**Objective**
Leaving out the pictures, retype all the material exactly.

**Material**
-.-.-

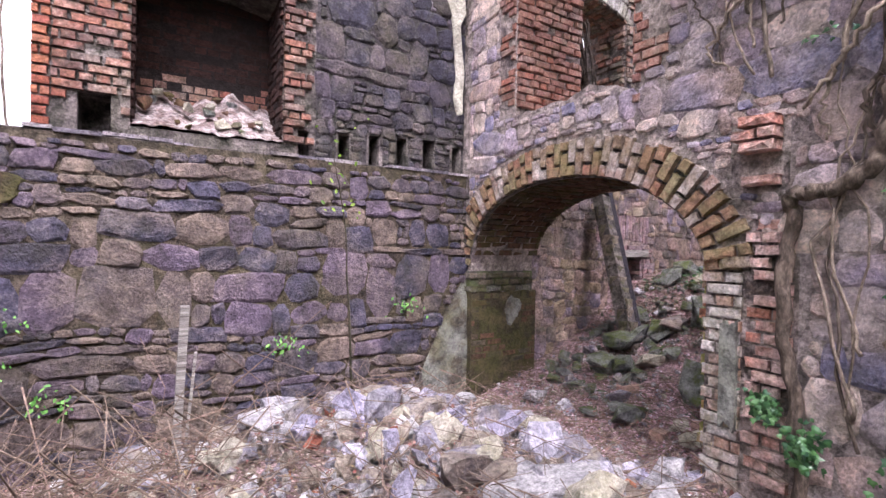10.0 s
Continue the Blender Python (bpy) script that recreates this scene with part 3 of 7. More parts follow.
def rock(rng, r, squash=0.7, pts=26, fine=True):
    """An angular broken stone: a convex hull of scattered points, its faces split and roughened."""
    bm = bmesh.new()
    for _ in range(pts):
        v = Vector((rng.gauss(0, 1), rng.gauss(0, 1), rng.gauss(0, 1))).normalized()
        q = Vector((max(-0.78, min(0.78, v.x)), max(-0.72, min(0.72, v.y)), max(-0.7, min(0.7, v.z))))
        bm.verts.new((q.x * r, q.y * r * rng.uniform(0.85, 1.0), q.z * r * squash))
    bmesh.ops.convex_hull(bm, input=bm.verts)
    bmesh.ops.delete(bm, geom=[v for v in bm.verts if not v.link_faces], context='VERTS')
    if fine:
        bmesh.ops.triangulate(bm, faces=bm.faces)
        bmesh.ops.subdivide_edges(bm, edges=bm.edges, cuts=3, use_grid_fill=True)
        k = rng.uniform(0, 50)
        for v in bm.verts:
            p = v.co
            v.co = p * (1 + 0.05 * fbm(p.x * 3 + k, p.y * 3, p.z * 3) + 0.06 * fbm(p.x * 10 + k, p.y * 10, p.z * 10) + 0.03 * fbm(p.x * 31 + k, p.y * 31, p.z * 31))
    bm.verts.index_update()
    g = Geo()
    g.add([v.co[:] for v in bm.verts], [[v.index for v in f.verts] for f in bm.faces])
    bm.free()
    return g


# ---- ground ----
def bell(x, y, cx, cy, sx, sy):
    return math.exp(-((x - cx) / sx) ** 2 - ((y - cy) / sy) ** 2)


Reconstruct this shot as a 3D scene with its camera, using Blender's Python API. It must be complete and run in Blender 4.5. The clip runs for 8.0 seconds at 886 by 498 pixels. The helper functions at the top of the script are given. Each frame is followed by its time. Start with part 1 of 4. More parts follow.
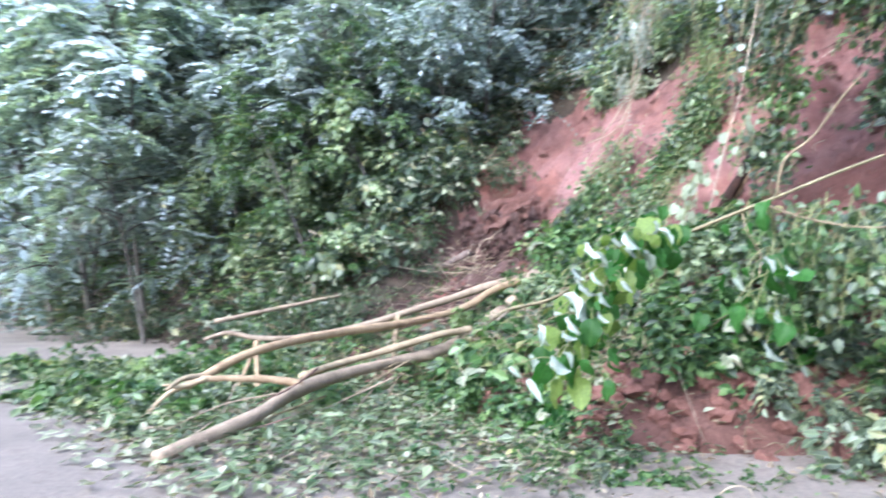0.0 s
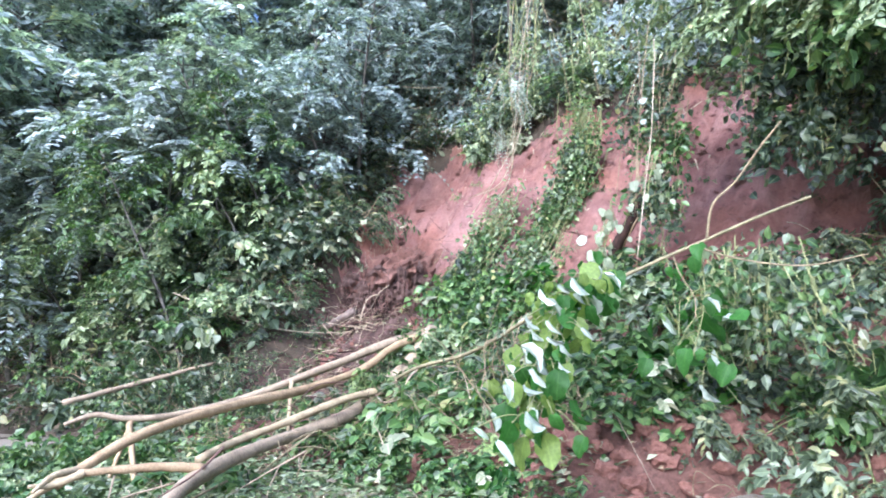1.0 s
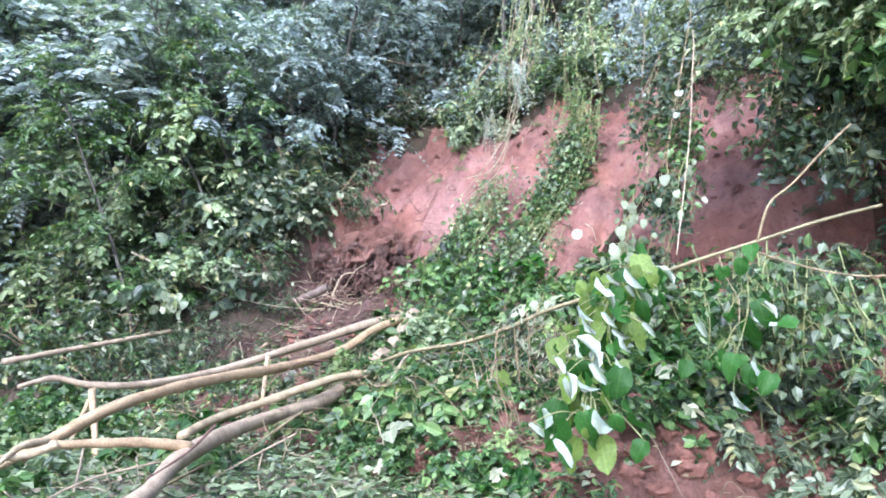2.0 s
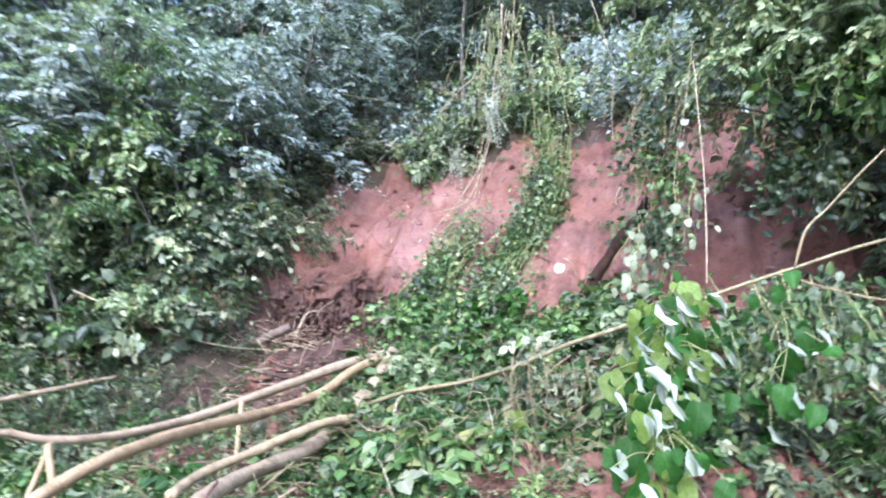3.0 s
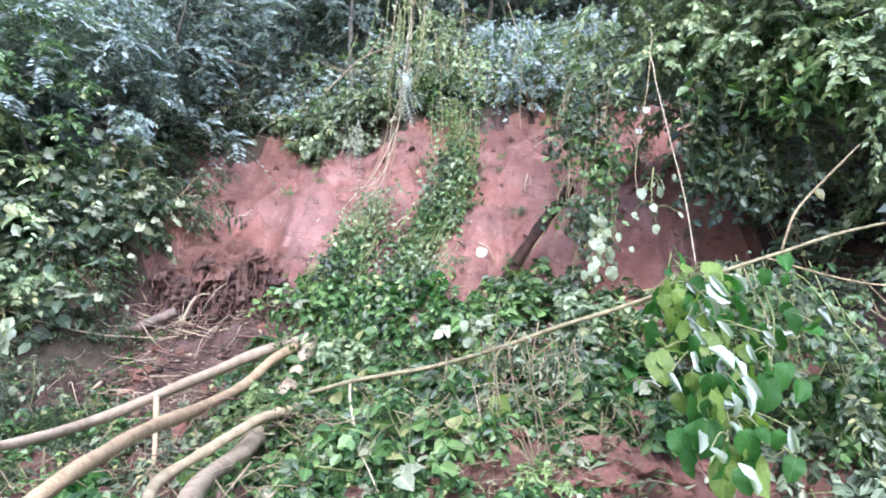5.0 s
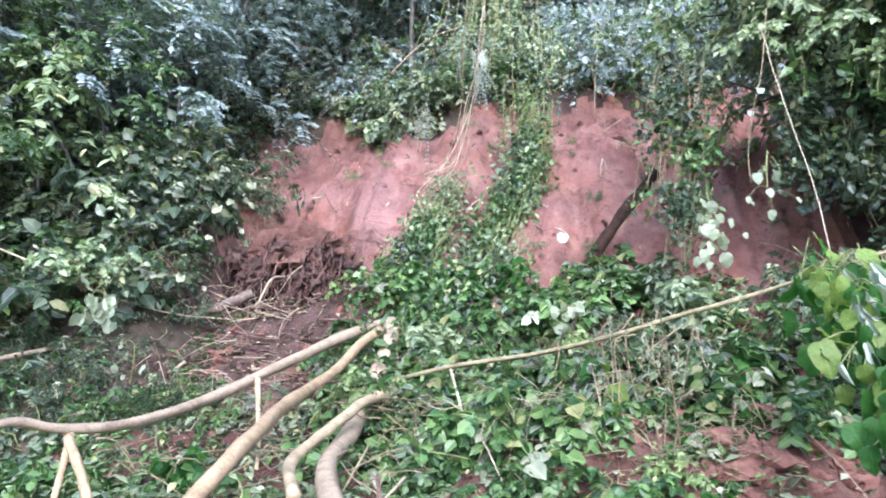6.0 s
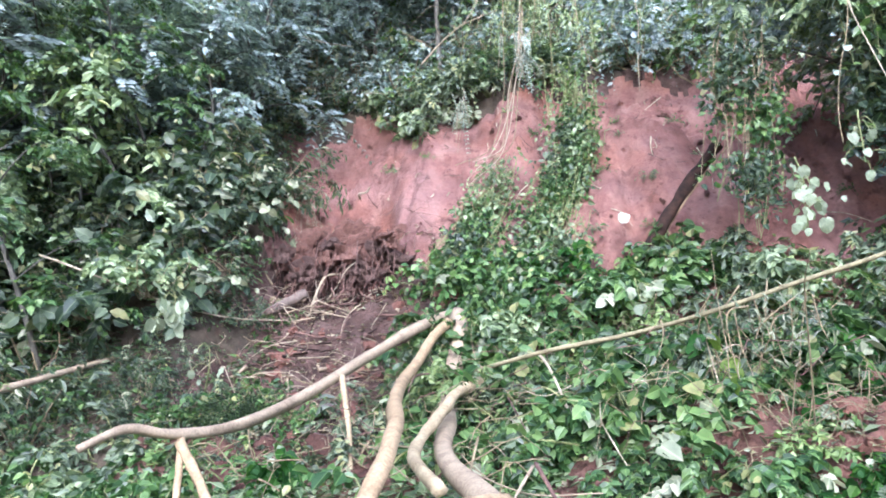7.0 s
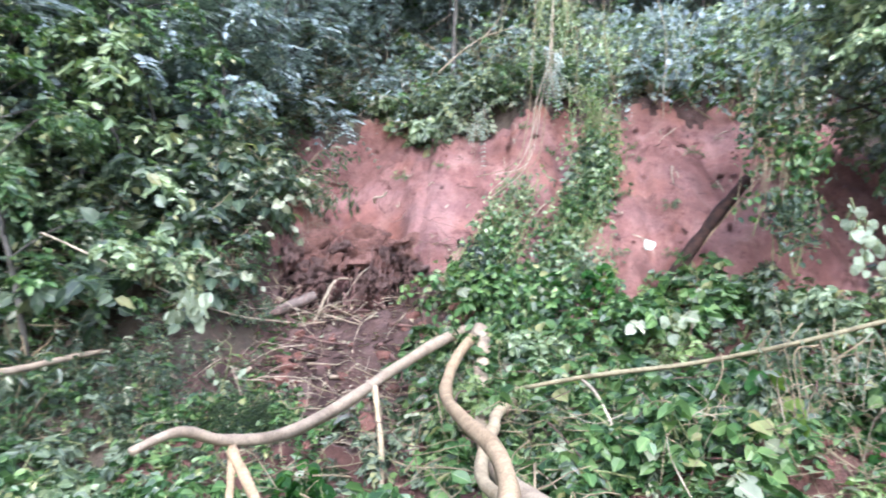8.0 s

-.-.-

**Written answer**
10.0 s
Continue the Blender Python (bpy) script that recreates this scene with part 3 of 7. More parts follow.
def rock(rng, r, squash=0.7, pts=26, fine=True):
    """An angular broken stone: a convex hull of scattered points, its faces split and roughened."""
    bm = bmesh.new()
    for _ in range(pts):
        v = Vector((rng.gauss(0, 1), rng.gauss(0, 1), rng.gauss(0, 1))).normalized()
        q = Vector((max(-0.78, min(0.78, v.x)), max(-0.72, min(0.72, v.y)), max(-0.7, min(0.7, v.z))))
        bm.verts.new((q.x * r, q.y * r * rng.uniform(0.85, 1.0), q.z * r * squash))
    bmesh.ops.convex_hull(bm, input=bm.verts)
    bmesh.ops.delete(bm, geom=[v for v in bm.verts if not v.link_faces], context='VERTS')
    if fine:
        bmesh.ops.triangulate(bm, faces=bm.faces)
        bmesh.ops.subdivide_edges(bm, edges=bm.edges, cuts=3, use_grid_fill=True)
        k = rng.uniform(0, 50)
        for v in bm.verts:
            p = v.co
            v.co = p * (1 + 0.05 * fbm(p.x * 3 + k, p.y * 3, p.z * 3) + 0.06 * fbm(p.x * 10 + k, p.y * 10, p.z * 10) + 0.03 * fbm(p.x * 31 + k, p.y * 31, p.z * 31))
    bm.verts.index_update()
    g = Geo()
    g.add([v.co[:] for v in bm.verts], [[v.index for v in f.verts] for f in bm.faces])
    bm.free()
    return g


# ---- ground ----
def bell(x, y, cx, cy, sx, sy):
    return math.exp(-((x - cx) / sx) ** 2 - ((y - cy) / sy) ** 2)


Reconstruct this shot as a 3D scene with its camera, using Blender's Python API. It must be complete and run in Blender 4.5. The clip runs for 8.0 seconds at 886 by 498 pixels. The helper functions at the top of the script are given. Each frame is followed by its time. Start with part 1 of 4. More parts follow.
0.0 s
1.0 s
2.0 s
3.0 s
5.0 s
6.0 s
7.0 s
8.0 s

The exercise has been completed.